I turned to be greeted by the smile of a really pretty shop assistant.. before I could say anything she spoke..
... "OOps... Sorry to startle you, I just wanted to let you know we've had an electrical fault so you will need
to use the changing rooms at the fromt of the shop...Hey.. that suit should really great on you, it so matches your
colour and style, ...we've got more longer length stock out back if you can't find the right size. I'll just be over
there if you need me.."
..All I could say was "Er...Thanks...Will do"
..and with that she turned, and walked briskly over to another lady nearby to start a similar conversation..
I was a little stunned, but my confidence was back, from 6" away she did'nt read me, and we "talked"...
My mind started up again.... So why had I felt uncomfortable; I've never felt or looked better...
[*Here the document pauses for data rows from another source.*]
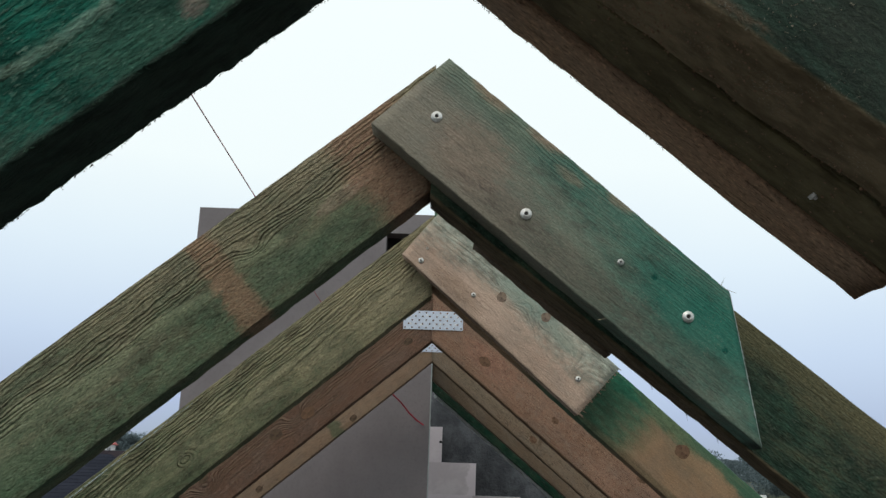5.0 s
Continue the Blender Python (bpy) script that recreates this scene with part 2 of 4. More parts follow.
def blockwork(name, tone=(0.60, 0.545, 0.572), smear=(0.66, 0.62, 0.62), damp=None):
    """Aerated concrete: pale and porous, smeared with thin mortar; damp: a darker wet middle inside a pale rim."""
    g = Graph(name)
    p = g.coords()
    info = g.nt.nodes.new("ShaderNodeObjectInfo")
    n1 = g.noise(p, 5.0, 4.0, 0.6)
    n2 = g.noise(p, 150.0, 2.0)
    col = g.mix(g.step(info.outputs["Random"], 0.2, 0.9), tone, tuple(0.9 * c for c in tone))
    if damp:
        sep = g.nt.nodes.new("ShaderNodeSeparateXYZ")
        g.nt.links.new(p, sep.inputs[0])
        n4 = g.noise(p, 16.0, 4.0, 0.6)
        wob = g.math("MULTIPLY", g.math("SUBTRACT", n4, 0.5), 0.12)
        rim = g.math("MAXIMUM", g.math("ADD", sep.outputs[0], wob), g.math("SUBTRACT", g.math("MULTIPLY", sep.outputs[2], -1.0), 0.04))
        rim = g.step(g.math("MULTIPLY_ADD", wob, 0.6, rim), 0.10, 0.07)
        col = g.mix(g.math("MULTIPLY", rim, g.math("MULTIPLY_ADD", info.outputs["Random"], 0.5, 0.5)), col, damp)
    col = g.mix(g.math("MULTIPLY", g.step(n1, 0.45, 0.62), 0.35), col, smear)
    col = g.mix(g.math("MULTIPLY", g.step(n2, 0.6, 0.7), 0.25), col, (0.25, 0.24, 0.23))
    return g.done(col, 0.92, g.math("MULTIPLY_ADD", n2, 0.7, n1), 0.3, 0.003, specular=0.2)


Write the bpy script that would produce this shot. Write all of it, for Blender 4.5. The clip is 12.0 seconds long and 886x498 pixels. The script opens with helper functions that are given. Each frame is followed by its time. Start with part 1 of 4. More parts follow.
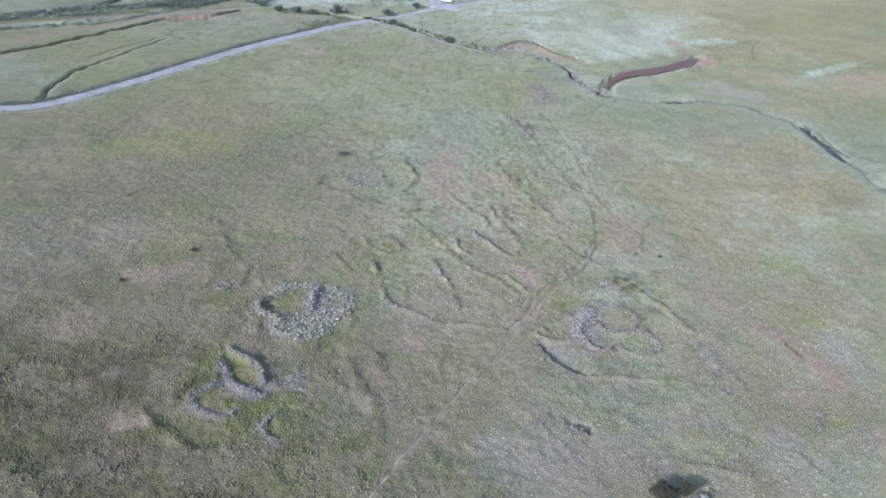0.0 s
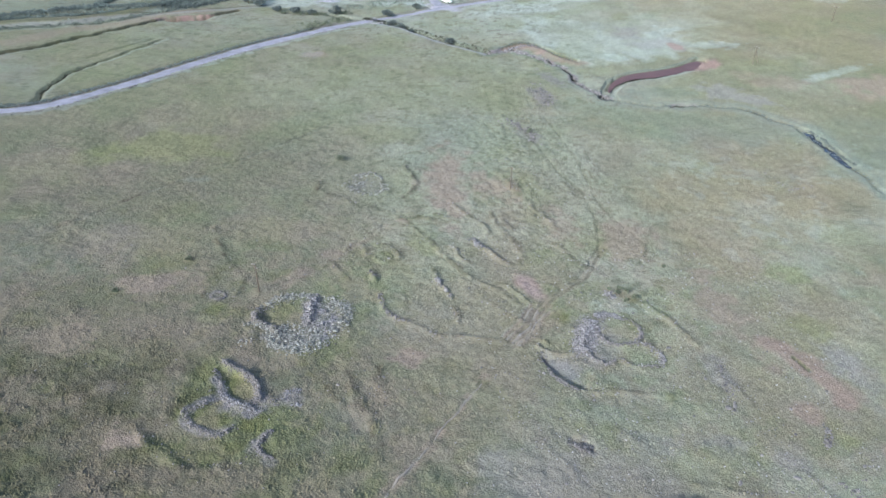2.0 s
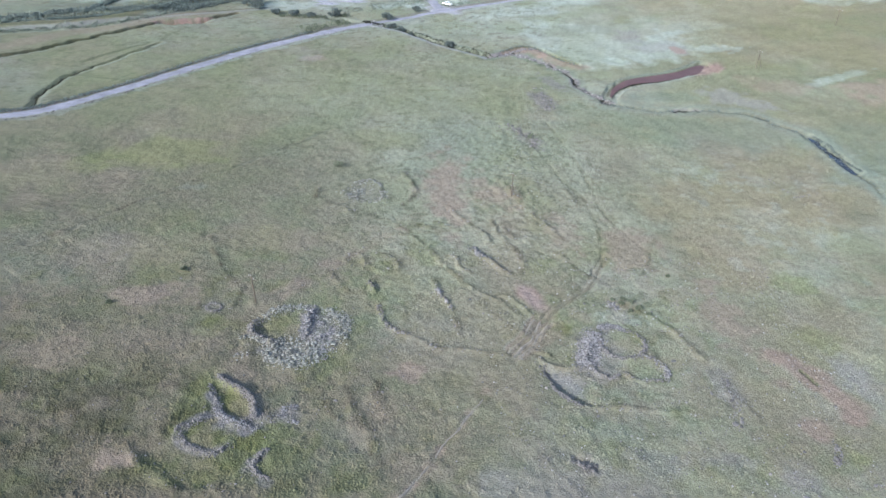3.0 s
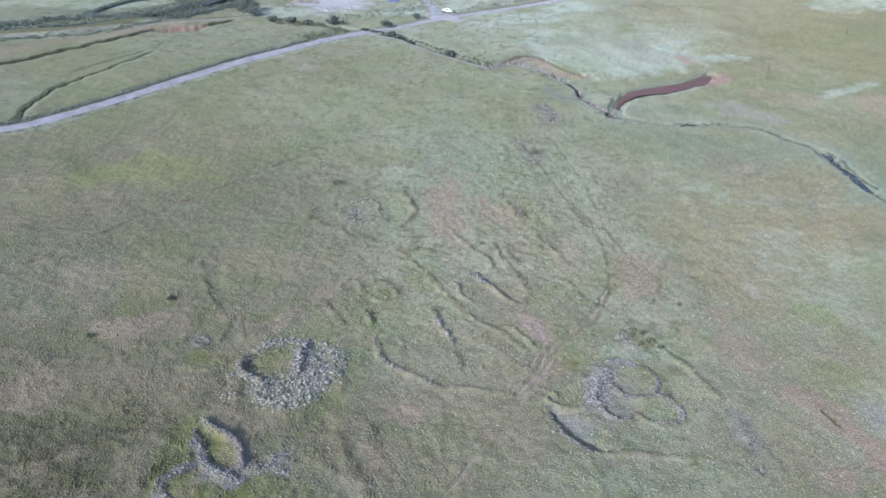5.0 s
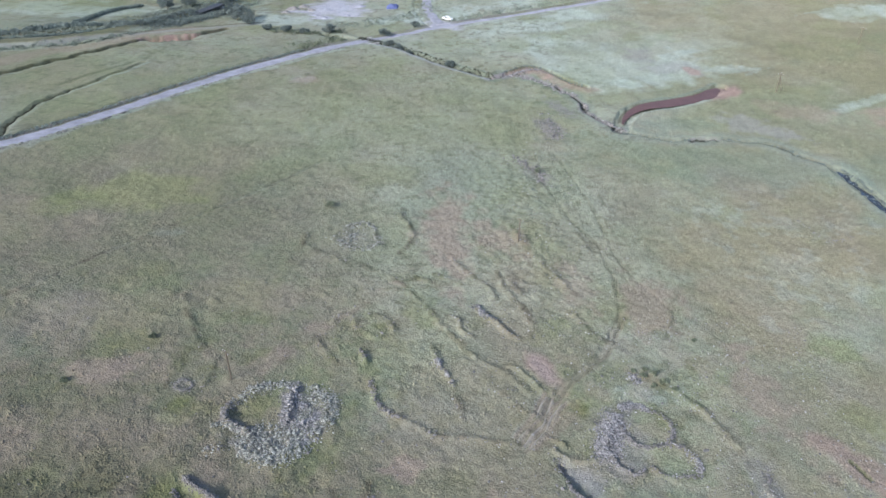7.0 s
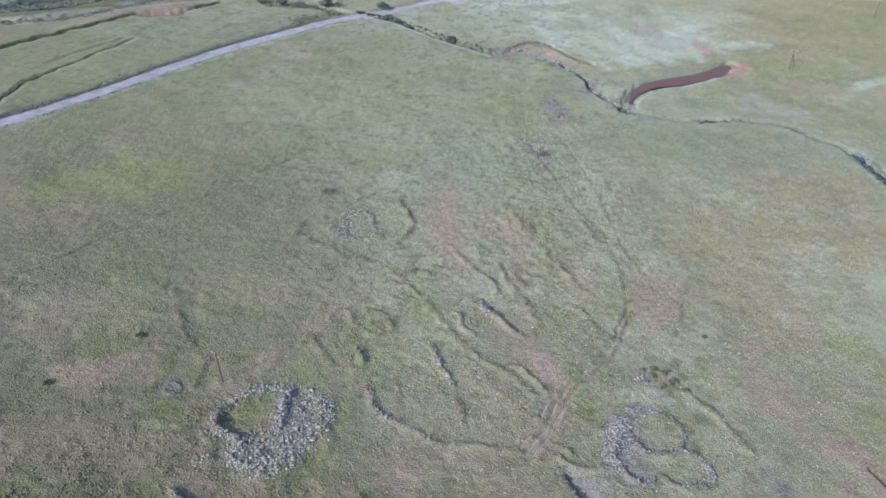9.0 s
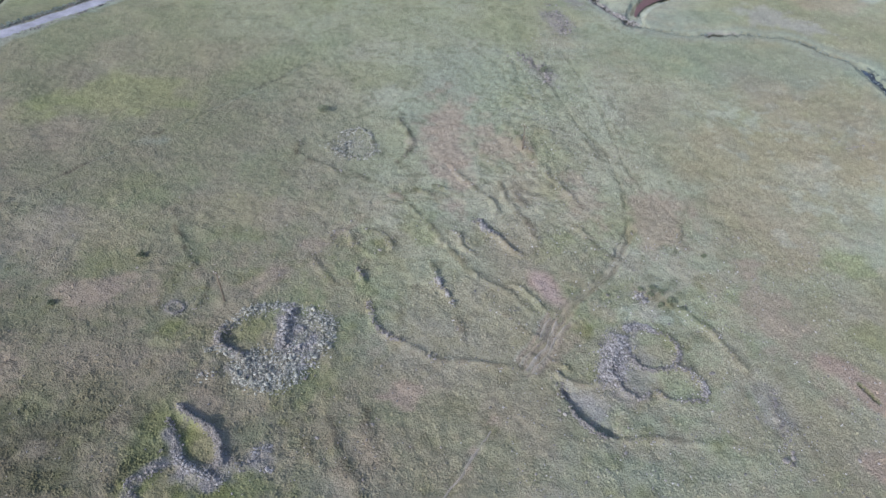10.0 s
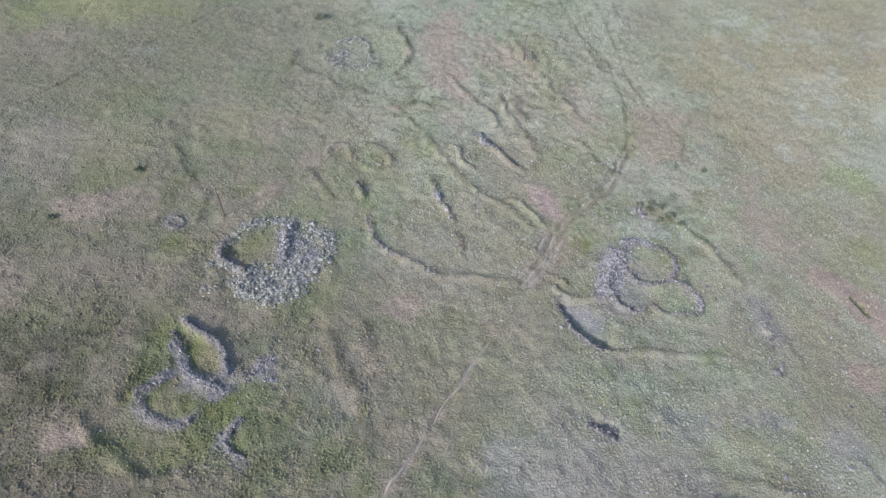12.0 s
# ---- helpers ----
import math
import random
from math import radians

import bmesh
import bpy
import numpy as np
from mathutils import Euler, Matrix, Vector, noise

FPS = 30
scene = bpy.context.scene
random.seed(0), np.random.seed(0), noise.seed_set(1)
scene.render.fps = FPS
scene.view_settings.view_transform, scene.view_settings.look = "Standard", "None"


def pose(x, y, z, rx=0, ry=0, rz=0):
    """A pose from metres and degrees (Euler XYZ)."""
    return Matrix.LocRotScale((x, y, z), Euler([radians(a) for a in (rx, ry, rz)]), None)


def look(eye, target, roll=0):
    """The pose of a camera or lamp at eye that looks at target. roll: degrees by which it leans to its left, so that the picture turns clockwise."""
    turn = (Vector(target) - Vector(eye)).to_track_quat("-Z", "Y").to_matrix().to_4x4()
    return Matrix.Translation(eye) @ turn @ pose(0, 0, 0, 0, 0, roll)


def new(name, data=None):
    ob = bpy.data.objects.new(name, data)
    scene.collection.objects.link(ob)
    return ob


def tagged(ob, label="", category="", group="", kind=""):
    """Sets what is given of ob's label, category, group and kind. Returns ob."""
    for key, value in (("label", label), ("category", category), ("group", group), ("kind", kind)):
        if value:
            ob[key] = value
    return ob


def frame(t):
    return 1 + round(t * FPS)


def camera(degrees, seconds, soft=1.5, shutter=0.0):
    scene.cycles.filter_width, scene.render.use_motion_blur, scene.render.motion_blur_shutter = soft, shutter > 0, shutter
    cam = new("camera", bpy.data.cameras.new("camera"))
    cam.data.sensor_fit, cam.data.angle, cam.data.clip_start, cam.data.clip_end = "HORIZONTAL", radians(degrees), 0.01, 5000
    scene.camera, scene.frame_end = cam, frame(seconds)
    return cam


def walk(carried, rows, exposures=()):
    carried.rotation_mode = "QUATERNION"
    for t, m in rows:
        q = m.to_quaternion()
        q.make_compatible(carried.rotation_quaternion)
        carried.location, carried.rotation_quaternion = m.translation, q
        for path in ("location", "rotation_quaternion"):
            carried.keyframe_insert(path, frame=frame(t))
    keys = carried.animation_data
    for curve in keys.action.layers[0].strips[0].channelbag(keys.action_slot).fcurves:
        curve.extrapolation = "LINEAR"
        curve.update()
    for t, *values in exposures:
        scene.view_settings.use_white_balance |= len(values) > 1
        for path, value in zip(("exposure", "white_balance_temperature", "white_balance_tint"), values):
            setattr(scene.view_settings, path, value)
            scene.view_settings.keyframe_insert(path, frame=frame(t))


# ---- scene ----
cam = camera(63.3, 12.0, soft=1.55)

# path: seconds, place, degrees of downward tilt, turn and lean
PATH = [
    (0, 0.286, 0.000, 79.809, 35.498, -0.038, -0.233),
    (0.5, 0.224, 0.725, 79.868, 35.507, -0.065, -0.166),
    (1, 0.140, 1.342, 79.923, 35.586, -0.100, -0.130),
    (1.5, 0.145, 2.202, 80.005, 35.647, -0.097, -0.080),
    (2, 0.118, 3.302, 80.082, 35.660, -0.122, -0.024),
    (2.5, 0.099, 4.700, 80.076, 35.642, -0.125, -0.012),
    (3, 0.016, 6.368, 80.061, 35.618, -0.149, 0.027),
    (5, -0.040, 14.714, 80.140, 35.572, -0.153, 0.088),
    (5.5, -0.062, 17.117, 80.113, 35.562, -0.168, 0.115),
    (6, -0.035, 19.428, 80.088, 35.547, -0.161, 0.096),
    (6.5, -0.062, 22.101, 80.119, 35.544, -0.172, 0.083),
    (7, -0.088, 24.349, 80.141, 35.534, -0.200, 0.114),
    (8.8, 0.047, 30.741, 79.962, 37.025, -0.103, 0.020),
    (9, 0.056, 31.104, 79.924, 37.851, -0.097, 0.029),
    (9.5, 0.150, 31.494, 79.778, 40.833, -0.039, -0.069),
    (10, 0.060, 31.603, 79.742, 44.333, -0.106, -0.045),
    (10.5, -0.079, 31.705, 79.855, 47.590, -0.215, 0.028),
    (11, 0.003, 31.825, 79.992, 49.833, -0.177, 0.012),
    (11.5, 0.062, 31.948, 80.092, 51.106, -0.176, 0.033),
    (12, 0.063, 31.975, 80.230, 51.428, -0.211, 0.081),
]
EXPOSURE, KELVIN, TINT = 1.10, 5950, 12
walk(cam, [(t, pose(x, y, z, 90 - tilt, 0, turn) @ pose(0, 0, 0, 0, 0, lean)) for t, x, y, z, tilt, turn, lean in PATH],
     exposures=[(t, EXPOSURE + e, KELVIN + k, TINT + g) for t, e, k, g in ((0, 0.0, 0, -4), (5, -0.04, 20, -4), (7, -0.11, 80, -3), (8.8, -0.13, 100, -2), (9.5, -0.15, 110, -1), (10.5, -0.12, 120, 0), (11.5, -0.02, 150, 1), (12, 0.0, 150, 1))])

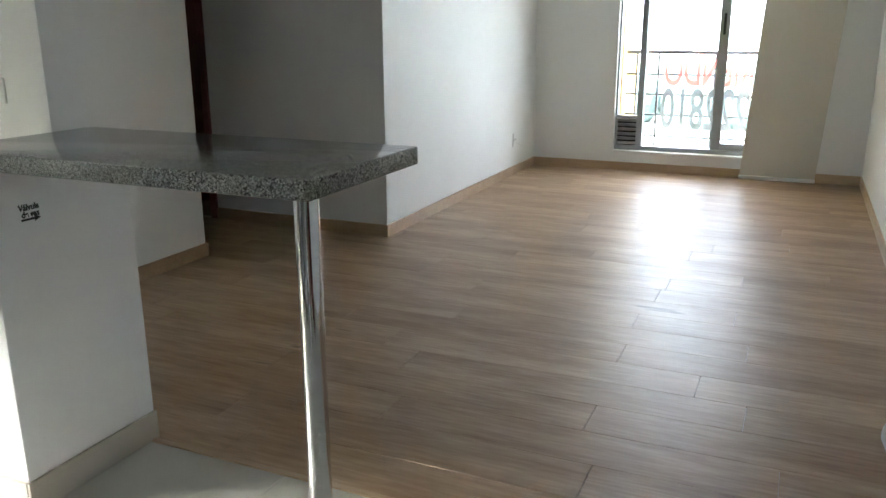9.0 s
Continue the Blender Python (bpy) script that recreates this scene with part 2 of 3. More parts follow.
def box(lo, hi, bevel=0.0, m=None):
    return add_box(bmesh.new(), lo, hi, bevel, m)


def boxes(*pairs, bevel=0.0):
    bm = bmesh.new()
    for lo, hi in pairs:
        add_box(bm, lo, hi, bevel)
    return bm


def add_cyl(bm, a, c, r, r2=None, seg=20, caps=True):
    """A cylinder or cone from point a to point c."""
    a, c = Vector(a), Vector(c)
    d = c - a
    mm = Matrix.Translation((a + c) / 2) @ d.to_track_quat("Z", "Y").to_matrix().to_4x4()
    bmesh.ops.create_cone(bm, cap_ends=caps, segments=seg, radius1=r, radius2=r if r2 is None else r2, depth=d.length, matrix=mm)
    return bm


def cyl(a, c, r, r2=None, seg=20):
    return add_cyl(bmesh.new(), a, c, r, r2, seg)


def tube(points, r, seg=8, bm=None):
    """A round bar swept along points."""
    bm = bm or bmesh.new()
    pts = [Vector(p) for p in points]
    rings = []
    ref = Vector((0.13, 0.31, 0.94))
    for i, p in enumerate(pts):
        d = (pts[min(i + 1, len(pts) - 1)] - pts[max(i - 1, 0)]).normalized()
        u = d.cross(ref).normalized()
        w = d.cross(u).normalized()
        rings.append([bm.verts.new(p + r * (math.cos(2 * math.pi * k / seg) * u + math.sin(2 * math.pi * k / seg) * w)) for k in range(seg)])
    for s, t in zip(rings, rings[1:]):
        for k in range(seg):
            bm.faces.new((s[k], s[(k + 1) % seg], t[(k + 1) % seg], t[k]))
    bm.faces.new(list(reversed(rings[0])))
    bm.faces.new(rings[-1])
    return bm


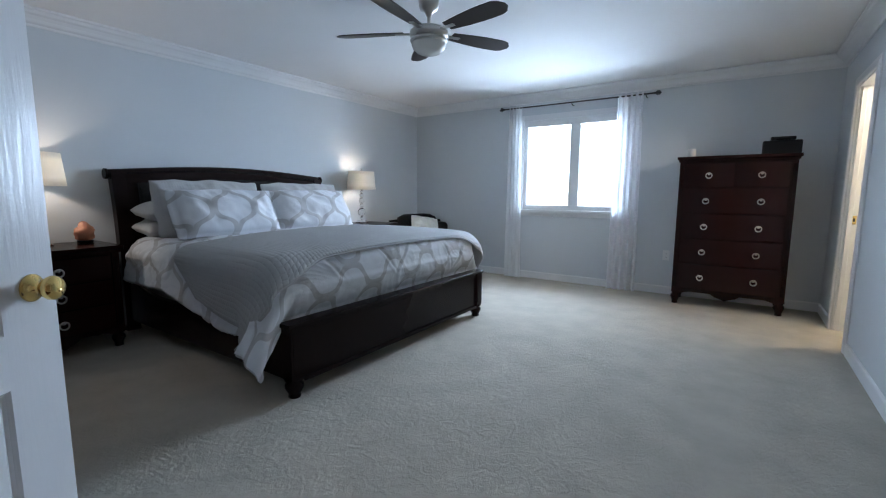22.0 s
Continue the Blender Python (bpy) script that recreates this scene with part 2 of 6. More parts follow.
def cloth(name, base, lines=None, w=0.34, h=0.44, band=0.017, waffle=0.0, rough=0.85, shift=(0, 0), wrinkle=0.0, dots=0.0, stripes=0.0, deep=0.005):
    """Woven cloth by its own surface metres: an ogee lattice in a second colour, or small quilted squares."""
    m = mat(name, base, rough, vary=0.03, scale=9, bump=0.2, bump_scale=130, wrinkle=wrinkle, wrinkle_scale=6)
    n, l = m.node_tree.nodes, m.node_tree.links
    b = n["Principled BSDF"]
    uv = n.new("ShaderNodeUVMap")
    uv.uv_map = "metres"
    sep = n.new("ShaderNodeSeparateXYZ")
    l.new(uv.outputs[0], sep.inputs[0])

    def math_node(op, a, bb=None, c=None):
        q = n.new("ShaderNodeMath")
        q.operation = op
        for k, v in enumerate((a, bb, c)):
            if v is None:
                continue
            if isinstance(v, (int, float)):
                q.inputs[k].default_value = v
            else:
                l.new(v, q.inputs[k])
        return q.outputs[0]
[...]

....I looked around, checking out some ladies more my age, then I went back outside outside and sat in a
nearby seat. I checked out my handbag while looking around more...Then "it" dawned on me, ....and I started
counting...
The result was that while most of the younger girls looked good in almost everthing, nearly 8 out of 10 women
over 30 looked a mess. We're talking matted hair, dressesthat looked liked tents, leggins that begged for the
diet that never came..terrible colour matches...drag make-up....even "broad rounded shoulders"....I could go on... and on....and on...
So my realisation?....I was actually being looked over, but not as a man in drag, it was primarily because I
was aspiring to join an elite set of older women who actually look after themselves, and try look feminine (like
so many of you do here!).
... I'm in Hell.....After years of striving to look feminine and "pass", have I now really got to practice being a
total "mess" so as not stand out in public?
I need some hope here.....What do you think?